Cristo, precisamente como Crucificado, é o Verbo que não passa 92, é o que está à porta e bate ao coração de cada homem 93, sem coarctar a sua liberdade, mas procurando fazer irromper dessa mesma liberdade o amor; amor que é não apenas acto de solidariedade para com o Filho do homem que sofre, mas também, em certo modo, uma forma de «misericórdia», manifestada por cada um de nós para com o Filho do Eterno Pai. Porventura, em todo o programa messiânico de Cristo, em toda a revelação da misericórdia pela Cruz, poderia ser mais respeitada e elevada a dignidade do homem, já que o homem, se é objecto da misericórdia, é também, em certo sentido, aquele que ao mesmo tempo «exerce a misericórdia»?

Em última análise, não é acaso esta a posição que toma Cristo em relação ao homem quando diz: «Sempre que fizestes isto a um destes meus irmãos... foi a mim que o fizestes»? 94 As palavras do Sermão da Montanha — «Bem-aventurados os misericordiosos, porque alcançarão misericórdia» 95 — não constituem, em certo sentido, uma síntese de toda a Boa-Nova, de todo o «admirável intercâmbio» (admirabile commercium) nela contido, que é uma lei simples, forte e ao mesmo tempo «suave», da própria economia da Salvação? Estas palavras do Sermão da Montanha , mostrando desde o ponto de partida as possibilidades do «coração humano» («ser misericordiosos»), não revelarão talvez, na mesma perspectiva, a profundidade do mistério de Deus: isto é, aquela imperscrutável unidade do Pai, do Filho e do Espírito Santo, em que o amor, contendo a justiça, dá origem à misericórdia, a qual, por sua vez, revela a perfeição da justiça?

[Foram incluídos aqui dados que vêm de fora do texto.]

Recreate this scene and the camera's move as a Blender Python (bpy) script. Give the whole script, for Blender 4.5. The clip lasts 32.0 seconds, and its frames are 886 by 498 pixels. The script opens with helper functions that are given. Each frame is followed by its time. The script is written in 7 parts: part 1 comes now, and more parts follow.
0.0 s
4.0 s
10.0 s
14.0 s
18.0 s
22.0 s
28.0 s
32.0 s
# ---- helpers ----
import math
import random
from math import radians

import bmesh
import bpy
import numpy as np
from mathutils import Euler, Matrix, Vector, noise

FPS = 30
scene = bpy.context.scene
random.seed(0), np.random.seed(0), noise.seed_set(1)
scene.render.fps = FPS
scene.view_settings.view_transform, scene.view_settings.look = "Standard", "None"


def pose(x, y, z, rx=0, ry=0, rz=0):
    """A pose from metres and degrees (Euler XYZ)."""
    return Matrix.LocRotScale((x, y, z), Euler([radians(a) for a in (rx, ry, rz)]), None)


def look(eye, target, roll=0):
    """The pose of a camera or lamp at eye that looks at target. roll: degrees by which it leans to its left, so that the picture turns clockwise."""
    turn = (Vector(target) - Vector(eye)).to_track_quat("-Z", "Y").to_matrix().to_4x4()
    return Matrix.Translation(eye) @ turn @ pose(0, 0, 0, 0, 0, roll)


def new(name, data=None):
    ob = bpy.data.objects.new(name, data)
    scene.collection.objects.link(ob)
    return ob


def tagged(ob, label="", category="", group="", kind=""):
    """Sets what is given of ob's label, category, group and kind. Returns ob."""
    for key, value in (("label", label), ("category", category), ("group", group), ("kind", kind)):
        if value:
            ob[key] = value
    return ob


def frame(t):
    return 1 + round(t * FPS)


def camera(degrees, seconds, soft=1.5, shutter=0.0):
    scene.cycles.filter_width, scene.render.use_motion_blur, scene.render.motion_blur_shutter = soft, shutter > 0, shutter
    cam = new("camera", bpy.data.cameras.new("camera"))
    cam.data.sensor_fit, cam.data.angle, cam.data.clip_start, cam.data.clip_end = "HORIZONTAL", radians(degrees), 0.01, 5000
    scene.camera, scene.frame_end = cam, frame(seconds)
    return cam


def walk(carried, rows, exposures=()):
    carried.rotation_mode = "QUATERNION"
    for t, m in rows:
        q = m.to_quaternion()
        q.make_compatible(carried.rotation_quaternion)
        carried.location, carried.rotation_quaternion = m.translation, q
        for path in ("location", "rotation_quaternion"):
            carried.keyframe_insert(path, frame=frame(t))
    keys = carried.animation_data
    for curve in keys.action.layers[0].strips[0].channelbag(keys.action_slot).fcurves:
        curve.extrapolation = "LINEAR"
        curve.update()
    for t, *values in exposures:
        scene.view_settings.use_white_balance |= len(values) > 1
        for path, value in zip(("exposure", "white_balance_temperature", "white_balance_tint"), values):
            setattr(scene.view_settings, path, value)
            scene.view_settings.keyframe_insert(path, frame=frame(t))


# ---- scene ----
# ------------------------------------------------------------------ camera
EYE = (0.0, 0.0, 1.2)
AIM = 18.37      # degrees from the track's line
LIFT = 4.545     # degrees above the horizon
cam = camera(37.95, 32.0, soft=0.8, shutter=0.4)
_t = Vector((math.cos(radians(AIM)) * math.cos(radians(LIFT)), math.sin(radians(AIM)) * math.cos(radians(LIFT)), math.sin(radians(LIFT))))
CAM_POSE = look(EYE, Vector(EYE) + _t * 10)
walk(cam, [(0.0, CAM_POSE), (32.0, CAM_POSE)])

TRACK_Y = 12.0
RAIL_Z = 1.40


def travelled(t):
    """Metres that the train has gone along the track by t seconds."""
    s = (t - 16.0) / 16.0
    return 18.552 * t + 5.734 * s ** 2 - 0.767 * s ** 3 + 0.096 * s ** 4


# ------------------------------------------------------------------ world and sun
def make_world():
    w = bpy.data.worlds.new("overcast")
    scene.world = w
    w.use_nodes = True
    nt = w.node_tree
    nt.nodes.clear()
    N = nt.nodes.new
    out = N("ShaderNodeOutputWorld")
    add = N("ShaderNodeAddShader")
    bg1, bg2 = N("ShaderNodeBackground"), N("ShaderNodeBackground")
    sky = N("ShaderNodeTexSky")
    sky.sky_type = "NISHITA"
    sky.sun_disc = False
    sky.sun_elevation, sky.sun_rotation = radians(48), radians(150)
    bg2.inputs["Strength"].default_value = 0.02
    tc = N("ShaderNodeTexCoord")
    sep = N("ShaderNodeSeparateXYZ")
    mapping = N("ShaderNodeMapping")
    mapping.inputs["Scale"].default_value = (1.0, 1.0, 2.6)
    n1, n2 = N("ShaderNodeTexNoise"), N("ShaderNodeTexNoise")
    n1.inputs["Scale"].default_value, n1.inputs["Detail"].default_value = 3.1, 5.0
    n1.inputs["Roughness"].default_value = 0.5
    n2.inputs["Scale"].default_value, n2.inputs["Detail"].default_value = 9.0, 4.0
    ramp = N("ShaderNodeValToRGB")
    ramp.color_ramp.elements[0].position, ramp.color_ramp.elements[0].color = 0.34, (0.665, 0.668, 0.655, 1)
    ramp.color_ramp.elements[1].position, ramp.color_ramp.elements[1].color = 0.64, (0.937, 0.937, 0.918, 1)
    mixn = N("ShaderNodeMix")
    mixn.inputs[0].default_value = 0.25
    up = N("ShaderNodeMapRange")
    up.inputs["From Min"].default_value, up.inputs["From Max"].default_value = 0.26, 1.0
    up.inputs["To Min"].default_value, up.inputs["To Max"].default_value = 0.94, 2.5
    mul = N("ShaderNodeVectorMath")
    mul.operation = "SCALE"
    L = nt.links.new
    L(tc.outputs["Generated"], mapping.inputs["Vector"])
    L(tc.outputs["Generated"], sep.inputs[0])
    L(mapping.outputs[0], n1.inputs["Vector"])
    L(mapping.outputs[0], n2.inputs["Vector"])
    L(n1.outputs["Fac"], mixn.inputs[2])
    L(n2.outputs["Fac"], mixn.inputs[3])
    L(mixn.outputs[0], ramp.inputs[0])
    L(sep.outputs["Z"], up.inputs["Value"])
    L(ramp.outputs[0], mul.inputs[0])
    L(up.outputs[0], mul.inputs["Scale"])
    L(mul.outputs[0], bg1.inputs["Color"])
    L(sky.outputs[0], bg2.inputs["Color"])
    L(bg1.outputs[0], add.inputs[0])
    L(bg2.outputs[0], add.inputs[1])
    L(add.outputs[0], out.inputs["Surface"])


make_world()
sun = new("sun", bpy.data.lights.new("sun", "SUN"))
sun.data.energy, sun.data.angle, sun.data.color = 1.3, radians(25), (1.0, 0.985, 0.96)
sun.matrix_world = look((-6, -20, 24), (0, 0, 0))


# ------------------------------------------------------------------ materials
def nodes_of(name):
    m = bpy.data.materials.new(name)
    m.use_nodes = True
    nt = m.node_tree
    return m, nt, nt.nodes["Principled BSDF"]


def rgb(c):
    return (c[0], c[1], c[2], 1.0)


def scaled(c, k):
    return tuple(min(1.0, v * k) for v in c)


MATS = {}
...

O mistério pascal é Cristo na cúpula da revelação do imperscrutável mistério de Deus. É precisamente então que se verificam plenamente as palavras pronunciadas no Cenáculo: «Quem rne vê, vê o Pai» 96. De facto, Cristo a quem o Pai «não poupou» 97 em favor do homem e que na sua paixão assim como no suplício da cruz não encontrou misericórdia humana, na sua ressurreição revelou a plenitude daquele amor que o Pai nutre para com Ele e, n'Ele para com todos os homens. Este Pai «não é Deus de mortos, mas de vivos» 98. Na sua ressurreição Cristo revelou o Deus de amor misericordioso, precisamente porque aceitou a Cruz como caminho para a ressurreição. É por isso que, quando lembramos a cruz de Cristo, a sua paixão e morte a nossa fé e a nossa esperança concentram-se n'Ele Ressuscitado naquele mesmo Cristo, aliás, que «na tarde desse dia, que era o primeiro de semana... se pôs no meio deles» no Cenáculo «onde se achavam juntos os discípulos ... soprou sobre eles e lhes disse: «Recebei o Espírito Santo. Àqueles a quem perdoardes os pecados, ser-lhes-ão perdoados e àqueles a quem os retiverdes ser-lhes-ão retidos» 99.

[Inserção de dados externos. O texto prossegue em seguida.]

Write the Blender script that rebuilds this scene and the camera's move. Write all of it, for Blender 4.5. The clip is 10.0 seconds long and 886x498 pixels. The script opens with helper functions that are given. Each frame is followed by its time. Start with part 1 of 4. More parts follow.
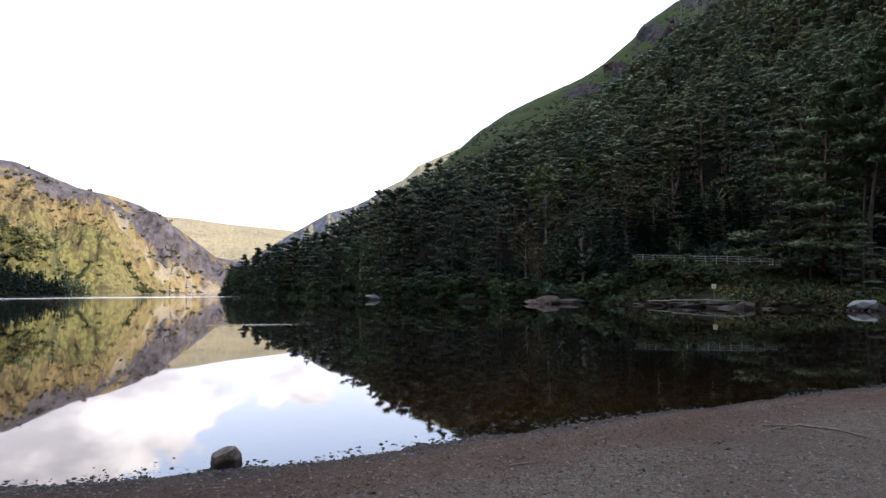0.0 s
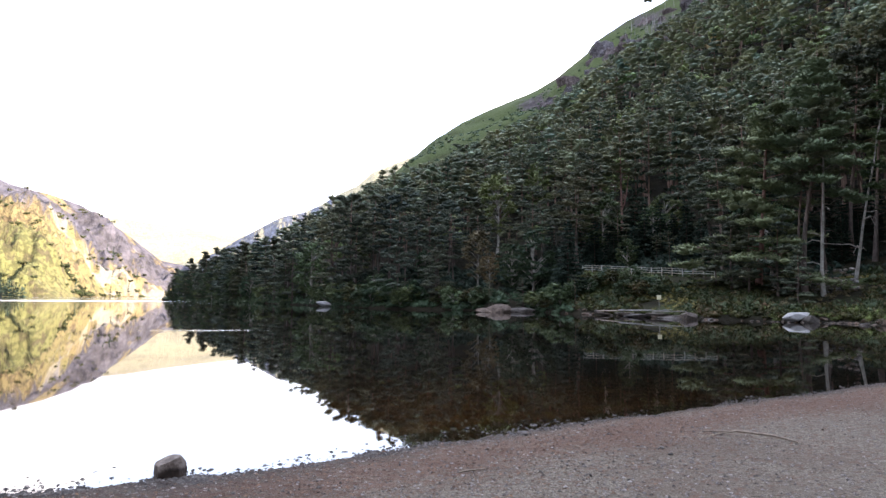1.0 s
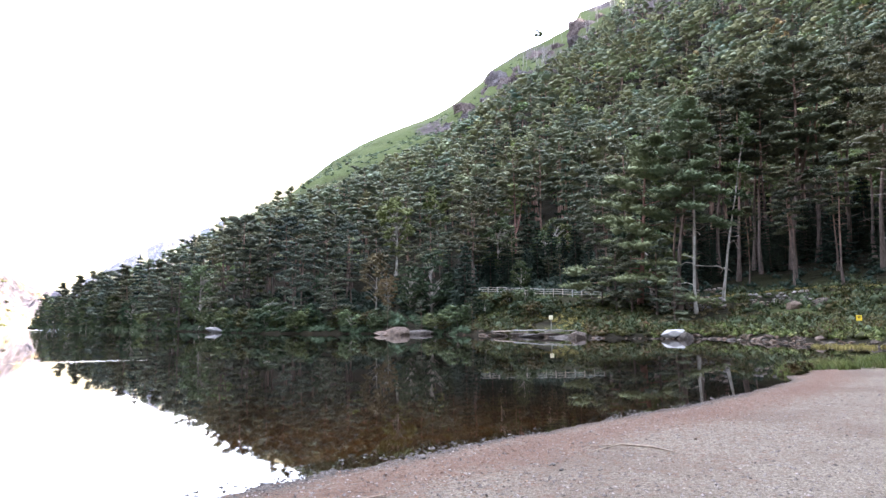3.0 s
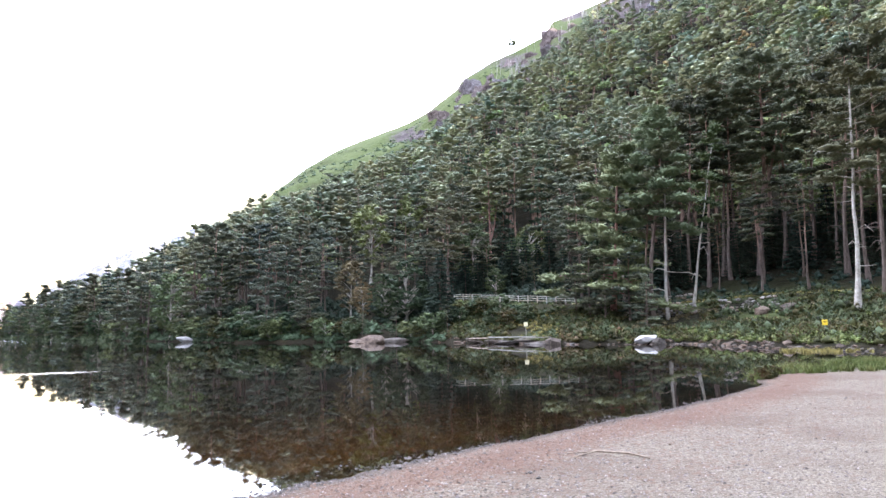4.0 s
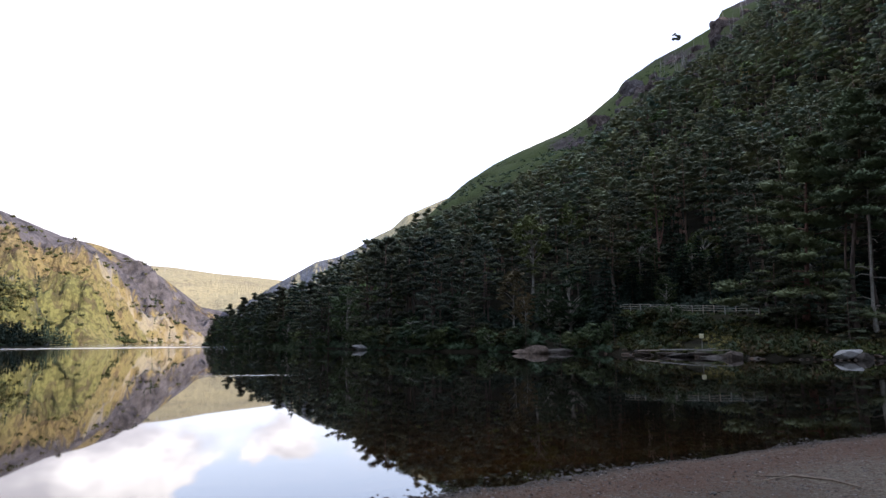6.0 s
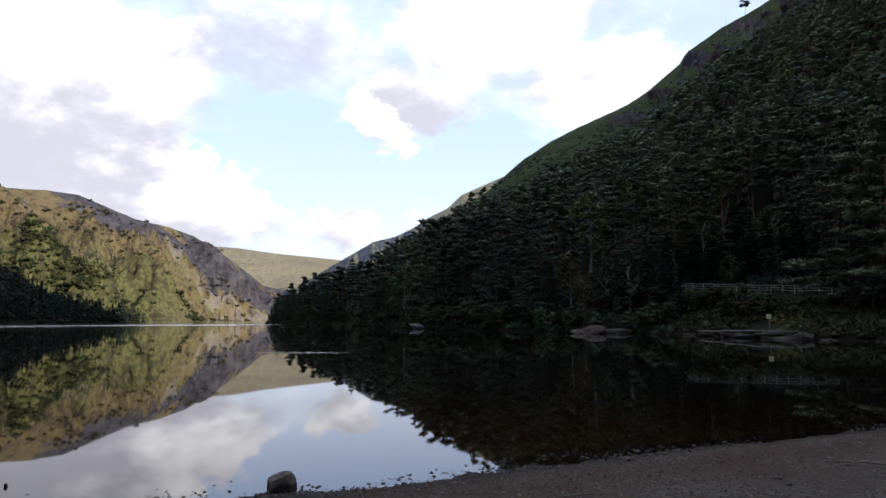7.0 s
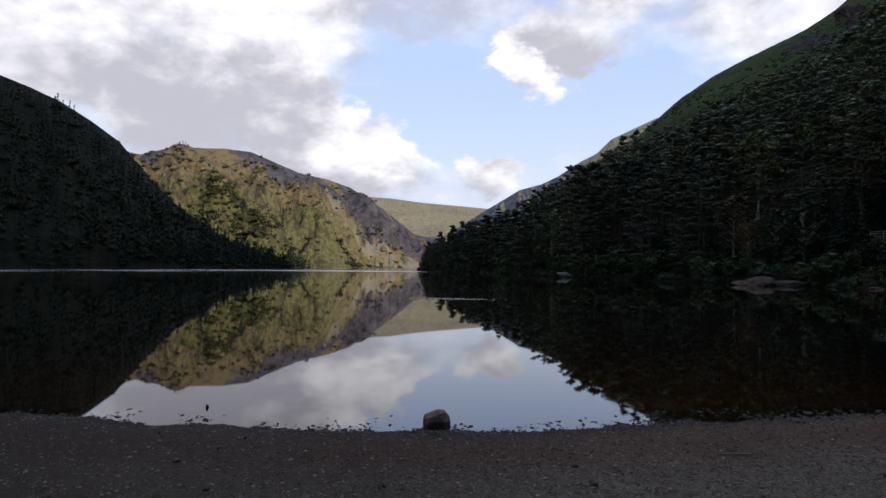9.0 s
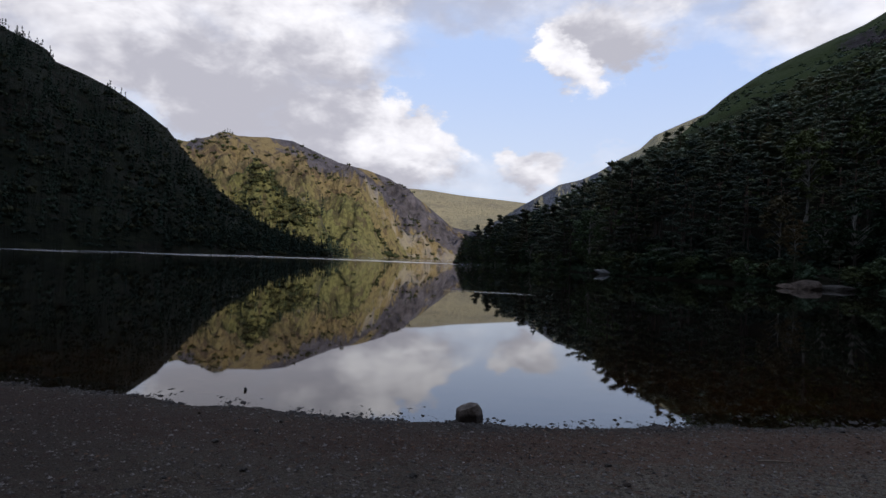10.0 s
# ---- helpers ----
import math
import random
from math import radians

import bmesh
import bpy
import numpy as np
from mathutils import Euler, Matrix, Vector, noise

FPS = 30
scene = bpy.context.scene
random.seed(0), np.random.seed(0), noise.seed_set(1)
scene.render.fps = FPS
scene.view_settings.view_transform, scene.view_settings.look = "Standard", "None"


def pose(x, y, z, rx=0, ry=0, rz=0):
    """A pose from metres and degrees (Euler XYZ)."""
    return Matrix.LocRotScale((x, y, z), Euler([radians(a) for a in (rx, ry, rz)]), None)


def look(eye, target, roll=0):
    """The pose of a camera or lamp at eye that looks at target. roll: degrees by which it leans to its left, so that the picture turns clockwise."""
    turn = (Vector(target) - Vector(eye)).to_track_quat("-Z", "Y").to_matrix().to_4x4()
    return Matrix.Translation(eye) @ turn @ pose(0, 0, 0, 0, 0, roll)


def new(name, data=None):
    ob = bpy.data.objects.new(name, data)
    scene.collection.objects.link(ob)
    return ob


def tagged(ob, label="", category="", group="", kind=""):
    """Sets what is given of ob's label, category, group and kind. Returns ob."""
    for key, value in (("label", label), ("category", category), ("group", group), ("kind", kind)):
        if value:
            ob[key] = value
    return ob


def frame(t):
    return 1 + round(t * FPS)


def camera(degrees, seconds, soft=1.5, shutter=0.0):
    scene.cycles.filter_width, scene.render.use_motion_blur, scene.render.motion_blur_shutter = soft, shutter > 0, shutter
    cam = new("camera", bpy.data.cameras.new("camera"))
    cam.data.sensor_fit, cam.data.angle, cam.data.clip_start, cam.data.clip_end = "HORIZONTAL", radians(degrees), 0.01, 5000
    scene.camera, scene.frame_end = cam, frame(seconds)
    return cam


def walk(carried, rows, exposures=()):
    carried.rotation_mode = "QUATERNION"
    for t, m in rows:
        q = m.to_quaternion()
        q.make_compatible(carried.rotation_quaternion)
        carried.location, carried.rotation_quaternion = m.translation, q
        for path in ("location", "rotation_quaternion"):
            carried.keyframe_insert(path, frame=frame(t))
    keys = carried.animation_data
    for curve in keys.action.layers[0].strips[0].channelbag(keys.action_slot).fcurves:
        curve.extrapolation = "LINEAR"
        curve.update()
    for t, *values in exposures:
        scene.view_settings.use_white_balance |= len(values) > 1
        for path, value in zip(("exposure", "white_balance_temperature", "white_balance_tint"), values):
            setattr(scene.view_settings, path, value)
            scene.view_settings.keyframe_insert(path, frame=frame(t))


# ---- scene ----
# ---- the camera and its way ----
cam = camera(71.27, 10.0, soft=1.5)
ROWS = [
    (0.0, 0.037, 0.071, 1.794, -0.20, 3.76, 0.55),
    (0.5, 0.043, 0.077, 1.799, -2.68, 3.80, 0.14),
    (1.0, 0.015, 0.033, 1.787, -4.57, 4.46, -0.21),
    (1.5, 0.013, 0.022, 1.785, -7.10, 4.97, -0.48),
    (2.0, 0.021, 0.012, 1.792, -9.46, 5.40, 0.08),
    (2.5, 0.014, -0.016, 1.803, -11.58, 6.08, 0.45),
    (3.0, 0.011, -0.031, 1.809, -14.01, 6.49, 0.75),
    (3.2, 0.011, -0.030, 1.813, -14.81, 6.59, 0.92),
    (4.3, 0.002, 0.010, 1.821, -16.50, 7.97, 1.33),
    (4.5, -0.001, 0.007, 1.815, -14.57, 8.97, 1.15),
    (5.0, 0.004, 0.003, 1.795, -8.20, 9.12, 0.97),
    (5.5, -0.006, 0.006, 1.788, -5.55, 8.74, 1.08),
    (5.7, -0.018, 0.004, 1.786, -3.65, 8.66, 0.88),
    (6.8, -0.037, -0.033, 1.782, 2.44, 6.80, 0.34),
    (7.0, -0.034, -0.053, 1.790, 3.82, 6.46, 0.31),
    (7.5, -0.024, -0.088, 1.796, 7.26, 4.91, -0.09),
    (8.0, -0.033, -0.083, 1.804, 11.72, 2.48, -1.00),
    (8.5, -0.041, -0.072, 1.804, 15.20, 1.45, -0.73),
    (9.0, -0.051, -0.076, 1.801, 17.36, 1.67, -0.32),
    (9.5, -0.061, -0.077, 1.800, 17.62, 2.35, -1.16),
    (10.0, -0.064, -0.079, 1.803, 20.73, 0.92, -2.08),
]
EXPOSURES = [(0.0, 1.05, 6600, 15), (0.5, 1.7, 6600, 15), (1.0, 2.15, 6650, 16), (1.5, 2.5, 6650, 16), (2.0, 2.75, 6750, 17), (2.5, 3.05, 6800, 17), (3.2, 3.35, 6800, 18), (4.5, 3.58, 6850, 18),
             (5.0, 2.75, 6750, 16), (5.5, 1.8, 6650, 15), (6.3, 0.5, 6450, 14), (7.0, 0.0, 6250, 13), (7.5, 0.0, 6150, 12), (8.0, 0.25, 6450, 14), (8.5, -0.1, 6350, 13), (9.0, -0.4, 6250, 13), (10.0, -0.55, 6250, 13)]
walk(cam, [(t, pose(x, y, z, 90 + pitch, 0, yaw) @ pose(0, 0, 0, 0, 0, -roll)) for t, x, y, z, yaw, pitch, roll in ROWS], EXPOSURES)

# ---- sky and sun ----
SUN_AZ, SUN_EL = 122.0, 16.0
sun_way = Vector((math.sin(radians(SUN_AZ)) * math.cos(radians(SUN_EL)), math.cos(radians(SUN_AZ)) * math.cos(radians(SUN_EL)), math.sin(radians(SUN_EL))))
sun_data = bpy.data.lights.new("sun", "SUN")
sun_data.energy, sun_data.angle, sun_data.color = 4.3, radians(0.53), (1.0, 0.90, 0.74)
sun = new("sun", sun_data)
sun.matrix_basis = look(sun_way * 100, (0, 0, 0))


def way(az, el):
    a, e = radians(az), radians(el)
    return (math.sin(a) * math.cos(e), math.cos(a) * math.cos(e), math.sin(e))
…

Este é o Filho de Deus que na sua ressurreição experimentou em si de modo radical a misericórdia, isto é, o amor do Pai que é mais forte do que a morte. Ele é também o mesmo Cristo Filho de Deus, que no termo — e, em certo sentido, já para além do termo — da sua missão messianica, se revela a si mesmo como fonte inexaurível de misericórdia, daquele amor que, na perspectiva ulterior da história da Salvação na Igreja, deve perenemente mostrar-se mais forte do que o pecado. Cristo pascal é a encarnação definitiva da misericórdia, o seu sinal vivo: histórico-salvífico e, simultaneamente, escatológico. Neste mesmo espírito a Liturgia do tempo pascal põe nos nossos lábios as palavras do Salmo: Cantarei eternamente as misericórdias do Senhor 100.